I really enjoy using this lens. I find the AF fast enough (much faster than the average telephoto zoom of course) and accurate. Because of the f/2.8 maximum aperture, the viewfinder is bright. On my 7D, the lens is a contradiction, being dwarfed by the bulk of the body and VC-7D grip. But travelling light without the grip, it looks nicely balanced. I think on a KM 5D or Sony A100, it would be a perfect match. On film, the 135mm made a great portrait lens, but on digital, I use it more for candid shots when I want to be stealthy and a little further removed from the action.

Photos are a little soft at f/2.8 (as with most lenses, "G" series excepted) but sharpen up nicely throughout the rest of the apertures. With the f/2.8, you can get some nicely blurred backgrounds as the bokeh on this lens is superb. Colors are neutral to very slightly warm, which I find nice. On digital, I can pick up a little CA (chromatic aberration) or "purple fringe" in areas of very high contrast. A photo of my son swimming with bright sunlight reflections behind him in the water comes to mind - it was minor and not distracting. I really only picked it up when enlarging to 100% in PS2. APO Chromatic coatings would have solved or reduced CA, but who was thinking digital crop factor back in 1985?

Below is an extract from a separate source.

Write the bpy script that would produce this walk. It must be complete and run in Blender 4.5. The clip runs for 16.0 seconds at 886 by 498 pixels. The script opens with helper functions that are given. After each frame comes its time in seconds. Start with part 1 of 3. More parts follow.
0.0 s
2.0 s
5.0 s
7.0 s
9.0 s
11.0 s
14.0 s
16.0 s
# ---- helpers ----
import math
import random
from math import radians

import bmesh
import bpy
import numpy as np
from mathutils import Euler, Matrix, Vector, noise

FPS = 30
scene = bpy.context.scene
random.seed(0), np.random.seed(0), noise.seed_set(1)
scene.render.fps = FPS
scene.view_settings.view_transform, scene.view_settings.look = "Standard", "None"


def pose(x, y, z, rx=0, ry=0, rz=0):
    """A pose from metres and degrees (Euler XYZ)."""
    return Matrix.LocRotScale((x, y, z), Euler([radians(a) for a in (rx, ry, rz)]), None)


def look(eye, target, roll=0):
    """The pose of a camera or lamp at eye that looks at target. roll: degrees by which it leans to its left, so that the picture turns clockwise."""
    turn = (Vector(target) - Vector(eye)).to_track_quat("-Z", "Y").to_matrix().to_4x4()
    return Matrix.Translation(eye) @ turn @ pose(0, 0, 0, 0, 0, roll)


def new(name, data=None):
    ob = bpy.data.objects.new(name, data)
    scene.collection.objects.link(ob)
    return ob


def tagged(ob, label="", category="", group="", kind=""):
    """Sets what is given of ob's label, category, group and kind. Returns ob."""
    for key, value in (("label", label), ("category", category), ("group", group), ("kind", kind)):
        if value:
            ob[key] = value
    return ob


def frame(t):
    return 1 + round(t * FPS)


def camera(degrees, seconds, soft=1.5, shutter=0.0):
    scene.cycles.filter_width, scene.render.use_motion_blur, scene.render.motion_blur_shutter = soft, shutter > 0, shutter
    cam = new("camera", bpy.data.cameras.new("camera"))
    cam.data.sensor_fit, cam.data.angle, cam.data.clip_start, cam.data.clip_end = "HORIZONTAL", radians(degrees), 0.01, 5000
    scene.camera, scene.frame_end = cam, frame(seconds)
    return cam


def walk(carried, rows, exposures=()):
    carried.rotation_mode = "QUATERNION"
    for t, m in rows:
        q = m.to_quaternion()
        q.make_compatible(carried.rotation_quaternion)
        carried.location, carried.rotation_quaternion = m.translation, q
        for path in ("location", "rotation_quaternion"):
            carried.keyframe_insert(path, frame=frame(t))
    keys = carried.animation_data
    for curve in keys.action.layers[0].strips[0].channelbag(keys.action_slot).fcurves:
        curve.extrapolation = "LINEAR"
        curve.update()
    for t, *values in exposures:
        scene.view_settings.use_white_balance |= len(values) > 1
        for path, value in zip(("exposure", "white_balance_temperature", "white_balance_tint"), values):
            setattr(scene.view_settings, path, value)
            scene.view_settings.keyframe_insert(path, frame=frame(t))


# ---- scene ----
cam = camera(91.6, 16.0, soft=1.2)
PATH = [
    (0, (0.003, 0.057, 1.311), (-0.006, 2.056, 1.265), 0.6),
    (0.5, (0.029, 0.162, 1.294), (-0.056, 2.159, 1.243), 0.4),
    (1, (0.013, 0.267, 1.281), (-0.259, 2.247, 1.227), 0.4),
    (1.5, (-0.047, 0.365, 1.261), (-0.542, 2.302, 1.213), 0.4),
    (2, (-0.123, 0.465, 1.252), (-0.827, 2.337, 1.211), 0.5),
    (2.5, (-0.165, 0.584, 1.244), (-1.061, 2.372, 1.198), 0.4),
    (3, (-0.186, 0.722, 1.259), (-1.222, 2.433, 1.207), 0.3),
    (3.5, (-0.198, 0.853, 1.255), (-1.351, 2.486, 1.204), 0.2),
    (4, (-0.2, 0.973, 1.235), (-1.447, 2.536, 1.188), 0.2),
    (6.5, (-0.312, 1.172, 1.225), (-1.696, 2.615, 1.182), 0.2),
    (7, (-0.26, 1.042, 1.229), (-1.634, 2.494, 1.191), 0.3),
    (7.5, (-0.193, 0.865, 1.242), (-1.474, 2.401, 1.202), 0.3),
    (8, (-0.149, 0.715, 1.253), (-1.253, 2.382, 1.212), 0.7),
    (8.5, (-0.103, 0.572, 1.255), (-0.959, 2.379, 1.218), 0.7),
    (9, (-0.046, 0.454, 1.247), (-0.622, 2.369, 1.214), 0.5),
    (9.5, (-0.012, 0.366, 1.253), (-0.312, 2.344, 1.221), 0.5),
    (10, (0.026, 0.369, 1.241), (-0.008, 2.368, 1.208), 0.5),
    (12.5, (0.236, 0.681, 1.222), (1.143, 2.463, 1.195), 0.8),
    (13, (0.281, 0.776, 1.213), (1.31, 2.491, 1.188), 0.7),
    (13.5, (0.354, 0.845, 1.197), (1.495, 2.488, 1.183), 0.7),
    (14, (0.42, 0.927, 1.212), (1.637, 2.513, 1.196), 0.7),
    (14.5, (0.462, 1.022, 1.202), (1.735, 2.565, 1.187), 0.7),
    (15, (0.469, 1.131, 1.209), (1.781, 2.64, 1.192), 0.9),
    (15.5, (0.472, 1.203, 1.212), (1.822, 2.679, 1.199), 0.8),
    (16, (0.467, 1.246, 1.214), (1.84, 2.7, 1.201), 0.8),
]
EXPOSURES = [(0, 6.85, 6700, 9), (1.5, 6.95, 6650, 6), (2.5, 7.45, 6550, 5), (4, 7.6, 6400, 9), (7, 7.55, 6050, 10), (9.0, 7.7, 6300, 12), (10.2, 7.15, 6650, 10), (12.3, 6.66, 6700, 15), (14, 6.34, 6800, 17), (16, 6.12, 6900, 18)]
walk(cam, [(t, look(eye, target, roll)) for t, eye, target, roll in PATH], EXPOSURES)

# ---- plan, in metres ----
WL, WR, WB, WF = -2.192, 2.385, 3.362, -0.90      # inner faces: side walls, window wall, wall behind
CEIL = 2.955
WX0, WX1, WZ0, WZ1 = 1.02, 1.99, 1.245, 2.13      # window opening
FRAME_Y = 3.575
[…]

In the digital domain, the 135mm lens approximates a 200mm lens with the 1.5x crop factor. On the telephoto side, this is certainly one of the advantages of digital SLR's. Have a look on Ebay at the 200mm f/2.8 HS APO lens prices (>$1000USD) to appreciate the value this lens offers, even at $300. I won't argue the HS APO lens is a completely different class of lens performance, and of course becomes 300mm on digital, but you can appreciate the value, compact size, build and performance of the 135mm in comparison to anything else Minolta produced that covers this focal length. There are no other longer and/or faster prime Minolta lenses until you look to the Professional G Series. It's just too bad that more Minoltians didn't recognize these points 20 years ago when they were available - then we could all have one!